_The request:_
Write every line out verbatim and omit the pictures.

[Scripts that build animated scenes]
»»

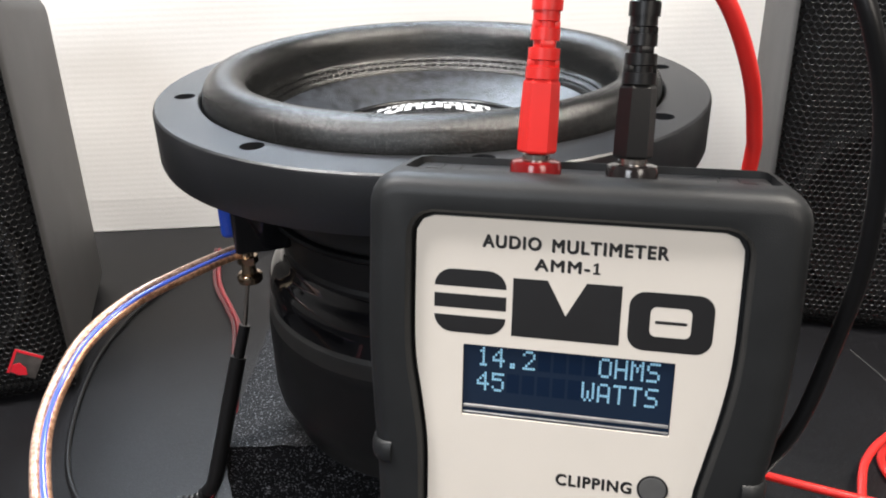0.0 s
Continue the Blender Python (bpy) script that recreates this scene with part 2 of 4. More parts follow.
def tube(line, radius, sides=12):
    """A round cord along a line; radius is a number or a function of 0..1. UV runs round and along it."""
    bm = bmesh.new()
    uv = bm.loops.layers.uv.new("UVMap")
    up = Vector((0.2, 0.3, 1)).normalized()
    rings, run, dist = [], 0.0, []
    for i, p in enumerate(line):
        t = (line[min(i + 1, len(line) - 1)] - line[max(i - 1, 0)]).normalized()
        side = t.cross(up)
        side = side.normalized() if side.length > 1e-4 else Vector((1, 0, 0))
        up = side.cross(t).normalized()
        r = radius(i / (len(line) - 1)) if callable(radius) else radius
        rings.append([bm.verts.new(p + r * (math.cos(2 * math.pi * k / sides) * side + math.sin(2 * math.pi * k / sides) * up)) for k in range(sides)])
        run += (p - line[i - 1]).length if i else 0
        dist.append(run)
    for i in range(len(rings) - 1):
        for k in range(sides):
            f = bm.faces.new((rings[i][k], rings[i][(k + 1) % sides], rings[i + 1][(k + 1) % sides], rings[i + 1][k]))
            for loop, (u, v) in zip(f.loops, ((k, i), (k + 1, i), (k + 1, i + 1), (k, i + 1))):
                loop[uv].uv = (u / sides * 3, dist[v] * 300)
    bm.faces.new(rings[0][::-1])
    bm.faces.new(rings[-1])
    return bm


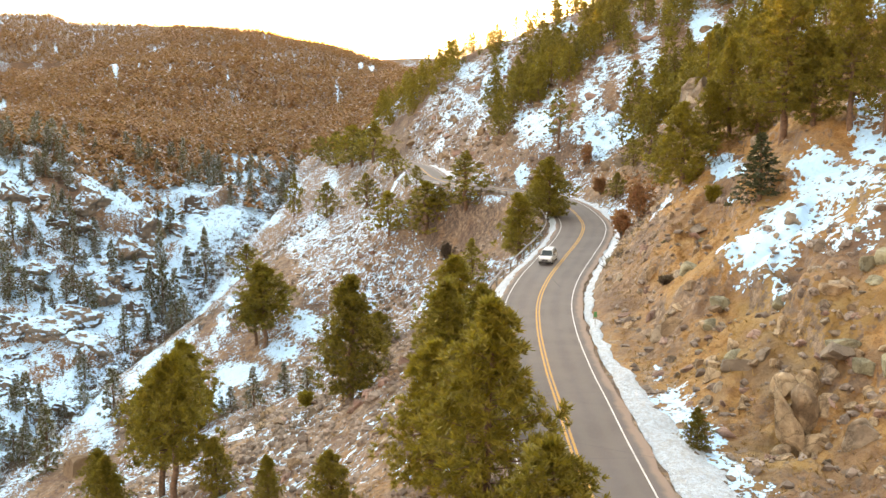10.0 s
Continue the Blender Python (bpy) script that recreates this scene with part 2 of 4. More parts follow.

««

_Solution for this exercise:_
0.0 s
Continue the Blender Python (bpy) script that recreates this scene with part 2 of 4. More parts follow.
def tube(line, radius, sides=12):
    """A round cord along a line; radius is a number or a function of 0..1. UV runs round and along it."""
    bm = bmesh.new()
    uv = bm.loops.layers.uv.new("UVMap")
    up = Vector((0.2, 0.3, 1)).normalized()
    rings, run, dist = [], 0.0, []
    for i, p in enumerate(line):
        t = (line[min(i + 1, len(line) - 1)] - line[max(i - 1, 0)]).normalized()
        side = t.cross(up)
        side = side.normalized() if side.length > 1e-4 else Vector((1, 0, 0))
        up = side.cross(t).normalized()
        r = radius(i / (len(line) - 1)) if callable(radius) else radius
        rings.append([bm.verts.new(p + r * (math.cos(2 * math.pi * k / sides) * side + math.sin(2 * math.pi * k / sides) * up)) for k in range(sides)])
        run += (p - line[i - 1]).length if i else 0
        dist.append(run)
    for i in range(len(rings) - 1):
        for k in range(sides):
            f = bm.faces.new((rings[i][k], rings[i][(k + 1) % sides], rings[i + 1][(k + 1) % sides], rings[i + 1][k]))
            for loop, (u, v) in zip(f.loops, ((k, i), (k + 1, i), (k + 1, i + 1), (k, i + 1))):
                loop[uv].uv = (u / sides * 3, dist[v] * 300)
    bm.faces.new(rings[0][::-1])
    bm.faces.new(rings[-1])
    return bm


10.0 s
Continue the Blender Python (bpy) script that recreates this scene with part 2 of 4. More parts follow.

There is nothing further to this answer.